» Records provided:
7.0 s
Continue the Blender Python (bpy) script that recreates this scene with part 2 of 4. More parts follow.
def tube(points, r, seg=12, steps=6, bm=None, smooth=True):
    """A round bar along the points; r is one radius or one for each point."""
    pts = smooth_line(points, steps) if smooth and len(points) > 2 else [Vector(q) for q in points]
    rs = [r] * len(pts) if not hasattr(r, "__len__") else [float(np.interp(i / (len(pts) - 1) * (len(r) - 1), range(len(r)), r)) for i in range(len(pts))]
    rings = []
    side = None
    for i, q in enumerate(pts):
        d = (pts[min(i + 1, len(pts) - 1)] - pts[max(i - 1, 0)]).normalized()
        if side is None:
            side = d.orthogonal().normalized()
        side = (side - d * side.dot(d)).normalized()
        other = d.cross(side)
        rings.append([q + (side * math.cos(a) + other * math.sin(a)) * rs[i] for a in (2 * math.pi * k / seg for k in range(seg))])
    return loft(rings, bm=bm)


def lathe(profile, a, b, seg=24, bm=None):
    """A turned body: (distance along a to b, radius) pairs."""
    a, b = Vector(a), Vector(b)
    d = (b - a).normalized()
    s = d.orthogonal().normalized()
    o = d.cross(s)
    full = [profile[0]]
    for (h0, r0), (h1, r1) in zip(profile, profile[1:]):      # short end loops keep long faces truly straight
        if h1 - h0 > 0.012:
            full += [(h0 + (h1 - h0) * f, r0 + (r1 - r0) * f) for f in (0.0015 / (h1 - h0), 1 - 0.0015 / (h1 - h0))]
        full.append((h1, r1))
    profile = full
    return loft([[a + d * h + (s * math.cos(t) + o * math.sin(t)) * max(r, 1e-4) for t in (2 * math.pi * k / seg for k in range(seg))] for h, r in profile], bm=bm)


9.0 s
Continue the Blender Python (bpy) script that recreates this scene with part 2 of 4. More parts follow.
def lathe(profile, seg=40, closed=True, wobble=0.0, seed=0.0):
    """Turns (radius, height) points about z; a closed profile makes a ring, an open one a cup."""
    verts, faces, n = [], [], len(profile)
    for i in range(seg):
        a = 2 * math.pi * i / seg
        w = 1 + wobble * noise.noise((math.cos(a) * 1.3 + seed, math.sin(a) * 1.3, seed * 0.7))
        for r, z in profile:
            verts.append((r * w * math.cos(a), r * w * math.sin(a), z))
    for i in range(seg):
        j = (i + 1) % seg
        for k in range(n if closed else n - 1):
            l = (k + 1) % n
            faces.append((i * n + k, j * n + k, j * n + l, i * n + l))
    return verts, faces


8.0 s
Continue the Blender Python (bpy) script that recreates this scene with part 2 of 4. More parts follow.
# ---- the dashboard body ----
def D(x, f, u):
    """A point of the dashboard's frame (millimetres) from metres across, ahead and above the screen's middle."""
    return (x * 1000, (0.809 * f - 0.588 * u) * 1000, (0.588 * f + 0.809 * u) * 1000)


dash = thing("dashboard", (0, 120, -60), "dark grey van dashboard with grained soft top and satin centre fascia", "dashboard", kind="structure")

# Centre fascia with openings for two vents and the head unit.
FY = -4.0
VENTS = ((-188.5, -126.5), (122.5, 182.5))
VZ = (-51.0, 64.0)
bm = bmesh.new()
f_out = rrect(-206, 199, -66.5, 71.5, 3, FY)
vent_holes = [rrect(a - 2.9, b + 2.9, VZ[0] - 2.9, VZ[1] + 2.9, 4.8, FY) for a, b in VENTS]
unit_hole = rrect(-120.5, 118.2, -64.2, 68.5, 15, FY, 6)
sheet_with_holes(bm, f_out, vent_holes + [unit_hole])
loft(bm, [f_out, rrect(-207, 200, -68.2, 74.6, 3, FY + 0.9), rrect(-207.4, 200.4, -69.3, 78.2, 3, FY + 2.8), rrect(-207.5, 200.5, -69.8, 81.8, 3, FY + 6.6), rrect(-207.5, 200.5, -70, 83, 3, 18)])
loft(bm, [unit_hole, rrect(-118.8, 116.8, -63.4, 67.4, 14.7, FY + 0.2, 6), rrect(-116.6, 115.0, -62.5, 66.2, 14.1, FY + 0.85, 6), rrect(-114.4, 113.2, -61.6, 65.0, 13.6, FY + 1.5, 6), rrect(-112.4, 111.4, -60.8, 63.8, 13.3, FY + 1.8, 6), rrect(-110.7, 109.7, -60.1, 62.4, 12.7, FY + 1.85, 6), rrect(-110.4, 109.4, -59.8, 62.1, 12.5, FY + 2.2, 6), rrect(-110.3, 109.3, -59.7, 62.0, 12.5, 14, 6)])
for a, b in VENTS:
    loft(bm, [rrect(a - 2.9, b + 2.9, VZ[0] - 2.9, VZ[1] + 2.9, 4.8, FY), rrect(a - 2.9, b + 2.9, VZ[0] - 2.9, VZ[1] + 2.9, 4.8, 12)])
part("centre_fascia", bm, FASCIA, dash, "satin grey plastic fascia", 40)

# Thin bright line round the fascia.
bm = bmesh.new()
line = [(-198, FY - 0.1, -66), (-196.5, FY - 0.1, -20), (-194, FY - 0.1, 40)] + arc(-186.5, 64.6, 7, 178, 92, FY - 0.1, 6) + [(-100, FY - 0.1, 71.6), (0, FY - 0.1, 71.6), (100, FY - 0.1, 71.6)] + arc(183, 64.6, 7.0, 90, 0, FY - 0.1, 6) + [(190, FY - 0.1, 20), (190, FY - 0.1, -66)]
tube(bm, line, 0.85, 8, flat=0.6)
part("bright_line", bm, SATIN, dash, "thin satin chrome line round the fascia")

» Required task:
All records above must be set down exactly, please.

» Full output:
7.0 s
Continue the Blender Python (bpy) script that recreates this scene with part 2 of 4. More parts follow.
def tube(points, r, seg=12, steps=6, bm=None, smooth=True):
    """A round bar along the points; r is one radius or one for each point."""
    pts = smooth_line(points, steps) if smooth and len(points) > 2 else [Vector(q) for q in points]
    rs = [r] * len(pts) if not hasattr(r, "__len__") else [float(np.interp(i / (len(pts) - 1) * (len(r) - 1), range(len(r)), r)) for i in range(len(pts))]
    rings = []
    side = None
    for i, q in enumerate(pts):
        d = (pts[min(i + 1, len(pts) - 1)] - pts[max(i - 1, 0)]).normalized()
        if side is None:
            side = d.orthogonal().normalized()
        side = (side - d * side.dot(d)).normalized()
        other = d.cross(side)
        rings.append([q + (side * math.cos(a) + other * math.sin(a)) * rs[i] for a in (2 * math.pi * k / seg for k in range(seg))])
    return loft(rings, bm=bm)


def lathe(profile, a, b, seg=24, bm=None):
    """A turned body: (distance along a to b, radius) pairs."""
    a, b = Vector(a), Vector(b)
    d = (b - a).normalized()
    s = d.orthogonal().normalized()
    o = d.cross(s)
    full = [profile[0]]
    for (h0, r0), (h1, r1) in zip(profile, profile[1:]):      # short end loops keep long faces truly straight
        if h1 - h0 > 0.012:
            full += [(h0 + (h1 - h0) * f, r0 + (r1 - r0) * f) for f in (0.0015 / (h1 - h0), 1 - 0.0015 / (h1 - h0))]
        full.append((h1, r1))
    profile = full
    return loft([[a + d * h + (s * math.cos(t) + o * math.sin(t)) * max(r, 1e-4) for t in (2 * math.pi * k / seg for k in range(seg))] for h, r in profile], bm=bm)


9.0 s
Continue the Blender Python (bpy) script that recreates this scene with part 2 of 4. More parts follow.
def lathe(profile, seg=40, closed=True, wobble=0.0, seed=0.0):
    """Turns (radius, height) points about z; a closed profile makes a ring, an open one a cup."""
    verts, faces, n = [], [], len(profile)
    for i in range(seg):
        a = 2 * math.pi * i / seg
        w = 1 + wobble * noise.noise((math.cos(a) * 1.3 + seed, math.sin(a) * 1.3, seed * 0.7))
        for r, z in profile:
            verts.append((r * w * math.cos(a), r * w * math.sin(a), z))
    for i in range(seg):
        j = (i + 1) % seg
        for k in range(n if closed else n - 1):
            l = (k + 1) % n
            faces.append((i * n + k, j * n + k, j * n + l, i * n + l))
    return verts, faces


8.0 s
Continue the Blender Python (bpy) script that recreates this scene with part 2 of 4. More parts follow.
# ---- the dashboard body ----
def D(x, f, u):
    """A point of the dashboard's frame (millimetres) from metres across, ahead and above the screen's middle."""
    return (x * 1000, (0.809 * f - 0.588 * u) * 1000, (0.588 * f + 0.809 * u) * 1000)


dash = thing("dashboard", (0, 120, -60), "dark grey van dashboard with grained soft top and satin centre fascia", "dashboard", kind="structure")

# Centre fascia with openings for two vents and the head unit.
FY = -4.0
VENTS = ((-188.5, -126.5), (122.5, 182.5))
VZ = (-51.0, 64.0)
bm = bmesh.new()
f_out = rrect(-206, 199, -66.5, 71.5, 3, FY)
vent_holes = [rrect(a - 2.9, b + 2.9, VZ[0] - 2.9, VZ[1] + 2.9, 4.8, FY) for a, b in VENTS]
unit_hole = rrect(-120.5, 118.2, -64.2, 68.5, 15, FY, 6)
sheet_with_holes(bm, f_out, vent_holes + [unit_hole])
loft(bm, [f_out, rrect(-207, 200, -68.2, 74.6, 3, FY + 0.9), rrect(-207.4, 200.4, -69.3, 78.2, 3, FY + 2.8), rrect(-207.5, 200.5, -69.8, 81.8, 3, FY + 6.6), rrect(-207.5, 200.5, -70, 83, 3, 18)])
loft(bm, [unit_hole, rrect(-118.8, 116.8, -63.4, 67.4, 14.7, FY + 0.2, 6), rrect(-116.6, 115.0, -62.5, 66.2, 14.1, FY + 0.85, 6), rrect(-114.4, 113.2, -61.6, 65.0, 13.6, FY + 1.5, 6), rrect(-112.4, 111.4, -60.8, 63.8, 13.3, FY + 1.8, 6), rrect(-110.7, 109.7, -60.1, 62.4, 12.7, FY + 1.85, 6), rrect(-110.4, 109.4, -59.8, 62.1, 12.5, FY + 2.2, 6), rrect(-110.3, 109.3, -59.7, 62.0, 12.5, 14, 6)])
for a, b in VENTS:
    loft(bm, [rrect(a - 2.9, b + 2.9, VZ[0] - 2.9, VZ[1] + 2.9, 4.8, FY), rrect(a - 2.9, b + 2.9, VZ[0] - 2.9, VZ[1] + 2.9, 4.8, 12)])
part("centre_fascia", bm, FASCIA, dash, "satin grey plastic fascia", 40)

# Thin bright line round the fascia.
bm = bmesh.new()
line = [(-198, FY - 0.1, -66), (-196.5, FY - 0.1, -20), (-194, FY - 0.1, 40)] + arc(-186.5, 64.6, 7, 178, 92, FY - 0.1, 6) + [(-100, FY - 0.1, 71.6), (0, FY - 0.1, 71.6), (100, FY - 0.1, 71.6)] + arc(183, 64.6, 7.0, 90, 0, FY - 0.1, 6) + [(190, FY - 0.1, 20), (190, FY - 0.1, -66)]
tube(bm, line, 0.85, 8, flat=0.6)
part("bright_line", bm, SATIN, dash, "thin satin chrome line round the fascia")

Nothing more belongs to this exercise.